Tuesday, August 05, 2008

A Lion among men


" — We shall crush the stars to atoms, and unhinge the universe. Don't you know who we are?"


Scarcely the words one would expect out of a saintly young ascetic, especially one who doesn't know where his next meal is going to come from. In fact, almost half of Swami Vivekananda's writings become a General at war leading his armies, rather than a renunciate monk.

Hailed as the man who discovered India, one can scarce believe that such a man as this walked on this earth whose words were as thunderbolts on a tottering society.

"Tell them to brush aside their illness by mental strength, and in an hour it will disappear! ", he thundered about a disciple suffering from an illness. "Off with it! Tell them to meditate for an hour at a stretch".

"Take up one idea. Make that one idea your life - think of it, dream of it, live on idea. Let the brain, muscles, nerves, every part of your body, be full of that idea, and just leave every other idea alone. This is the way to success." he said.

Impractical wisdom ? Too idealistic ? He set out proving this sort of naive, conventional wisdom true along with bunch of penniless monks in 1886, from a dingy house in Baranagore and set up a massive service organisation (including schools and hospitals) with over a 100 missions across India and several more around the world. No mean achievement; actually something that would make any entrepreneur proud. In fact, most entrepreneurs nowadays actually find the making-that-idea-your-life-part trying, very.

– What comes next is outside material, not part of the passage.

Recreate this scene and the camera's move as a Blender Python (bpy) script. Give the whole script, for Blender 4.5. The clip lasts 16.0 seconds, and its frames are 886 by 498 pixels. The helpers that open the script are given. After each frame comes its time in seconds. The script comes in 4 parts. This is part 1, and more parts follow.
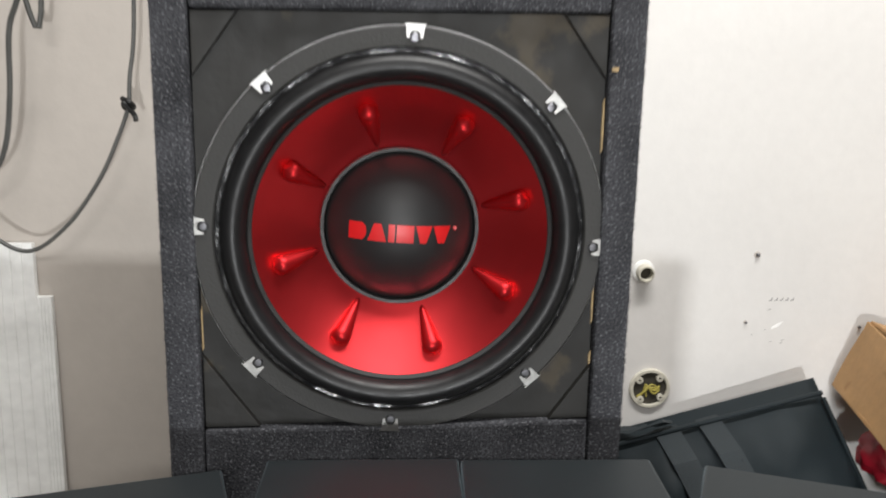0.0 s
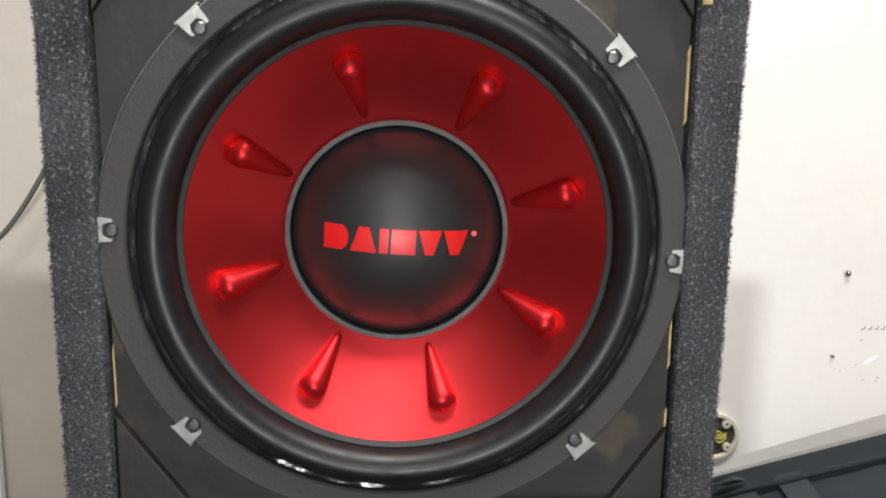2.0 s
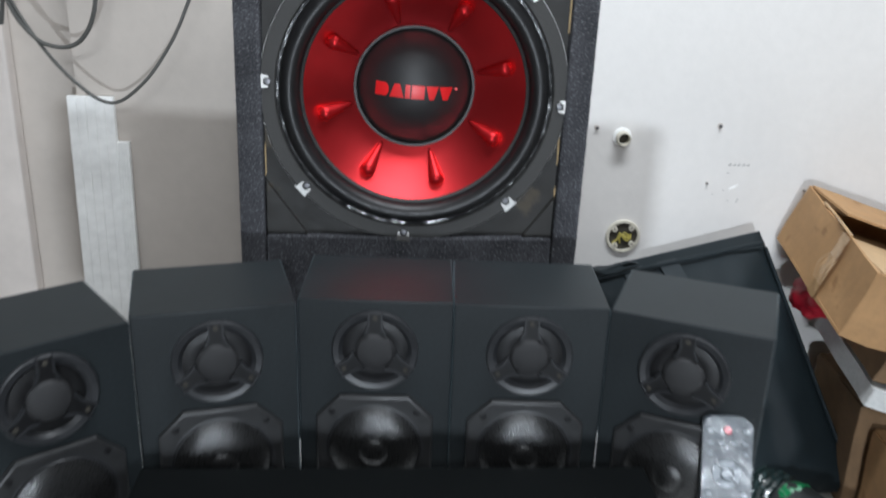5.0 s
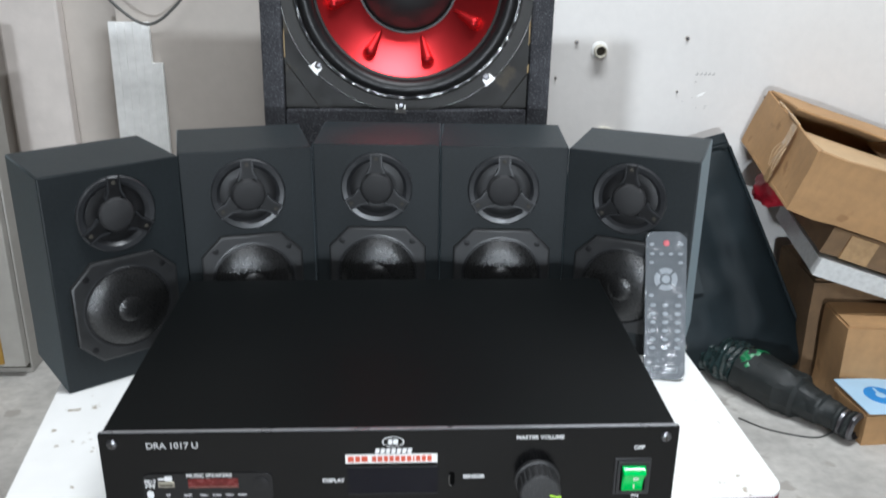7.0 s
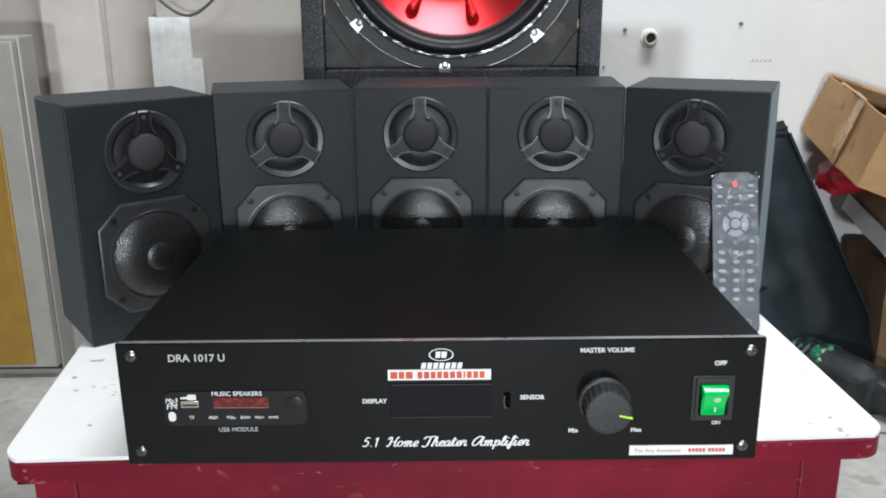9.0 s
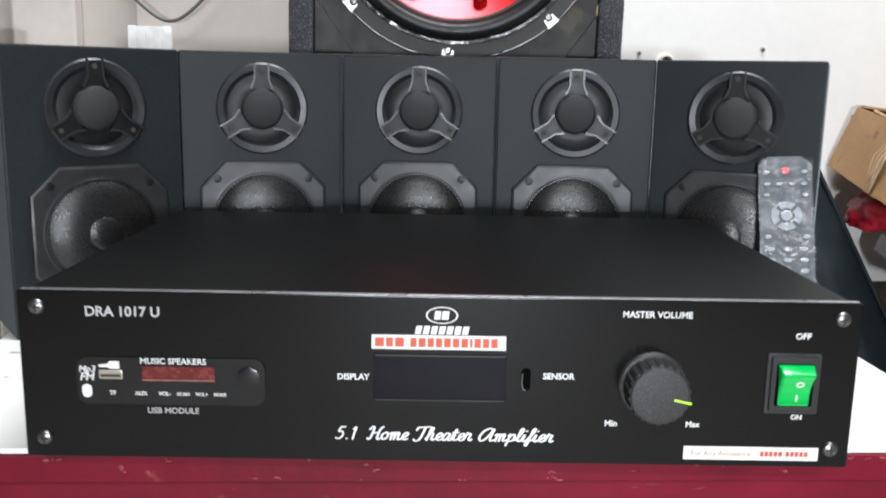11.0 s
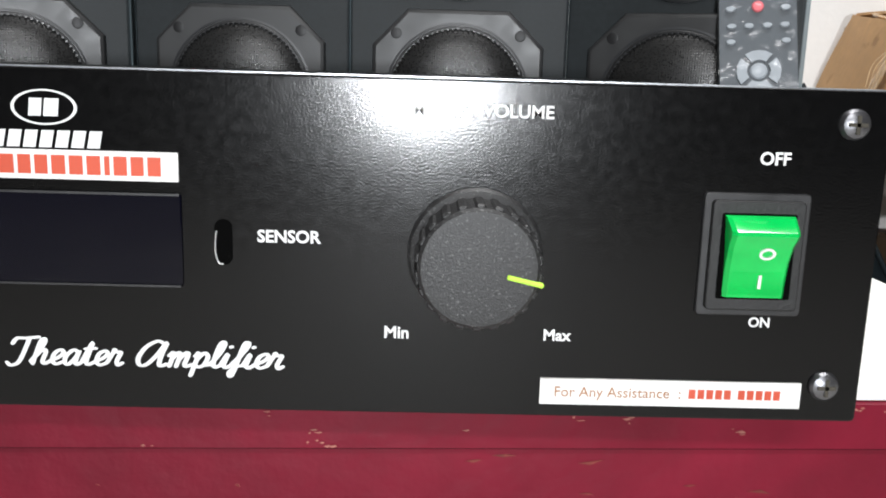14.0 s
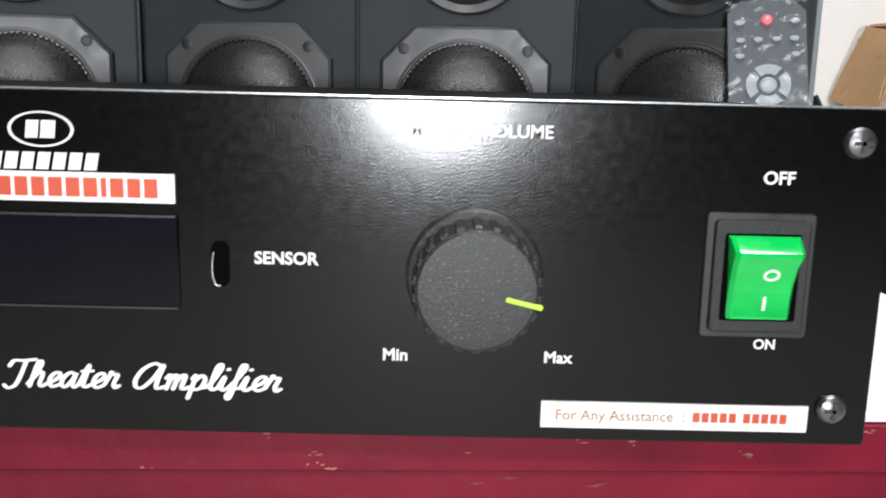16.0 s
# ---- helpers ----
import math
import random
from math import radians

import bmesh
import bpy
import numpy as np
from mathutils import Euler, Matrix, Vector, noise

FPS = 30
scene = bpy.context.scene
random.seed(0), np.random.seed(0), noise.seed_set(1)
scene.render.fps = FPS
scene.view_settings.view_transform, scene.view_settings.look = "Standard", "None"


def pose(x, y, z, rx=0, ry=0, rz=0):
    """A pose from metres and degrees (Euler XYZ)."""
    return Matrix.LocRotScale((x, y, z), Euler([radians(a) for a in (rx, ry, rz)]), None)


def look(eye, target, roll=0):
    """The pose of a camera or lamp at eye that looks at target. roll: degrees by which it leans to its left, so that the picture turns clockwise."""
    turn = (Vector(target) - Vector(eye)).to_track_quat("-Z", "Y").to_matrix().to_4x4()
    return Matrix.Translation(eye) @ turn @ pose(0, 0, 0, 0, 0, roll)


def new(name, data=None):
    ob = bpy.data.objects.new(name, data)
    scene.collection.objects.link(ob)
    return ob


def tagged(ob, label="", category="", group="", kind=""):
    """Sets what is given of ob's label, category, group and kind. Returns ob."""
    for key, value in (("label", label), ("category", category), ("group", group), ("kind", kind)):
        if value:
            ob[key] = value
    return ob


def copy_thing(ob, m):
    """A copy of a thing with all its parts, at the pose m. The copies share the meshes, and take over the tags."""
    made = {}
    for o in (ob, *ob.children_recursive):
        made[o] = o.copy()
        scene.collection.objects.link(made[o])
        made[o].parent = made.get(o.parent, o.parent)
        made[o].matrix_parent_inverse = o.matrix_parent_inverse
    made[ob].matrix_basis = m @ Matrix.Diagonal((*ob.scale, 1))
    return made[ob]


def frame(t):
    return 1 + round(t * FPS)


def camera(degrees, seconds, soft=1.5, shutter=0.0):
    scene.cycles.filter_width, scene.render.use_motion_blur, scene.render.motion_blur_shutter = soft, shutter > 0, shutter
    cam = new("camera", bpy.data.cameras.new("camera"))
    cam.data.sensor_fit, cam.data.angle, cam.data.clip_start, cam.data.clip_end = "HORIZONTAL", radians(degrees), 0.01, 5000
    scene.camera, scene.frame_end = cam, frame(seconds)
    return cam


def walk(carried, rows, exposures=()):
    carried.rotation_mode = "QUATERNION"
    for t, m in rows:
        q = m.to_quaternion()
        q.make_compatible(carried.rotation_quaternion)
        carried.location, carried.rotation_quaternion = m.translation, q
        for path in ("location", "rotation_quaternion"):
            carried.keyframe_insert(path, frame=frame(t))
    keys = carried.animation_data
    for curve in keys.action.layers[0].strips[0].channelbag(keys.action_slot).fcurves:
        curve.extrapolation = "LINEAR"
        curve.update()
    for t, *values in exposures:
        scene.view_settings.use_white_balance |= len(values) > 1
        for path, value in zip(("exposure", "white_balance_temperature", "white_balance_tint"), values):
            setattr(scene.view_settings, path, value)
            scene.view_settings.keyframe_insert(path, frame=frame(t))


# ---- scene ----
cam = camera(53.2, 16.0, 1.8, 0.8)
PATH = [
    (0, (-0.012, -0.129, 0.767), (0.164, 1.815, 0.332), 0.6),
    (0.5, (-0.012, -0.063, 0.739), (0.165, 1.879, 0.296), 0.3),
    (1, (0.0, 0.013, 0.729), (0.143, 1.968, 0.334), 0.7),
    (1.5, (0.005, 0.049, 0.72), (0.14, 2.002, 0.308), 0.4),
    (2, (0.01, 0.059, 0.722), (0.133, 2.016, 0.33), 0.3),
    (2.5, (0.013, 0.056, 0.724), (0.141, 2.015, 0.342), 0.2),
    (3, (0.012, 0.035, 0.727), (0.157, 1.996, 0.361), 0.2),
    (3.5, (0.002, -0.015, 0.74), (0.168, 1.941, 0.355), 0.6),
    (4, (-0.021, -0.121, 0.784), (0.187, 1.799, 0.263), 1.1),
    (4.3, (-0.025, -0.164, 0.799), (0.146, 1.746, 0.231), 1.3),
    (4.5, (-0.02, -0.229, 0.812), (0.12, 1.656, 0.158), 1.7),
    (4.7, (-0.015, -0.284, 0.805), (0.114, 1.589, 0.116), 2.1),
    (6.8, (0.006, -0.558, 0.735), (0.086, 1.308, 0.022), 0.8),
    (7, (0.009, -0.561, 0.717), (0.097, 1.304, 0.0), 0.7),
    (7.5, (0.01, -0.561, 0.696), (0.074, 1.321, 0.021), 0.3),
    (8, (0.008, -0.558, 0.66), (0.051, 1.33, 0.002), 0.0),
    (8.5, (0.004, -0.552, 0.615), (0.033, 1.344, -0.021), 0.3),
    (8.8, (0.002, -0.546, 0.59), (0.029, 1.366, 0.003), -0.0),
    (9, (0.003, -0.54, 0.581), (0.0, 1.378, 0.014), -0.6),
    (9.2, (0.0, -0.531, 0.567), (0.012, 1.393, 0.02), 0.1),
    (11.3, (-0.004, -0.418, 0.448), (0.021, 1.548, 0.082), 1.3),
    (11.5, (-0.001, -0.408, 0.435), (0.055, 1.555, 0.054), 0.9),
    (12, (0.003, -0.398, 0.399), (0.123, 1.555, -0.015), 1.3),
    (12.5, (0.02, -0.372, 0.38), (0.158, 1.578, -0.041), 1.4),
    (13, (0.075, -0.304, 0.376), (0.266, 1.648, -0.015), 2.1),
    (13.5, (0.089, -0.254, 0.361), (0.164, 1.7, -0.056), 1.2),
    (14, (0.095, -0.225, 0.361), (0.145, 1.734, -0.039), 1.7),
    (14.5, (0.095, -0.224, 0.36), (0.12, 1.737, -0.034), 1.5),
    (15, (0.094, -0.222, 0.36), (0.11, 1.74, -0.029), 1.6),
    (15.5, (0.094, -0.221, 0.361), (0.114, 1.74, -0.03), 1.8),
    (16, (0.099, -0.222, 0.363), (0.116, 1.743, -0.012), 1.4),
]
LOOK = [(0, 0.12, 6500, 10), (1.5, 0.32, 6600, 10), (3, 0.30, 6600, 10), (4, 0.12, 6300, 9), (4.5, 0.0, 5850, 8), (7, 0.08, 5900, 8), (9, 0.06, 5980, 8),
        (11.5, 0.36, 6150, 10), (13.5, 0.34, 6300, 10), (16, 0.34, 6300, 10)]
walk(cam, [(t, look(e, g, r)) for t, e, g, r in PATH], LOOK)

# ---- light ----
world = bpy.data.worlds.new("world")
scene.world = world
world.use_nodes = True
world.node_tree.nodes["Background"].inputs[0].default_value = (0.9, 0.95, 1.0, 1)
world.node_tree.nodes["Background"].inputs[1].default_value = 0.05


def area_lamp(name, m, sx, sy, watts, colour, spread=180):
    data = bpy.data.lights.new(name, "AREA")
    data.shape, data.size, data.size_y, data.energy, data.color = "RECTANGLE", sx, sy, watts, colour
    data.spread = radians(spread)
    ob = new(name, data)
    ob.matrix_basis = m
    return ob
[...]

The attraction that persons like him wield over others is most likely this: One cannot classify such people under any head. They stand out with their clarity of thought and vision wherever they go. ("
To ask you, Swami, for your credentials is like asking the sun about its right to shine", said a Harvard Professor) He is probably the only spiritual (?) figure of any major religion (how else to describe a chap like this?) who spoke at such length about Manliness and Fearlessness.

Here is a monk, who breaks all stereotypes one may have of religious preaching types and wrote to his fellow monks from America thus:
"A few cameras, some maps, globes, and some chemicals, etc., are needed. The next thing you want is a big hut. Then you must get together a number of poor, indigent folk. Having done all this, show them pictures to teach them astronomy, geography, etc., and preach Shri Ramakrishna to them. Go to their cottages, from door to door, in the evening, at noon, any time and open their eyes. Books etc., won't do — give them oral teaching." He taunts the overly religious monks, "Can you do all this? Or only bell-ringing?" :)

One is left with a feeling that had he lived a few years more, the landscape of this part of the world would have been very different. Tragedy that he couldn't find enough regiments within the teeming millions of India.
So'ham. So'ham. His war cry still rings clear.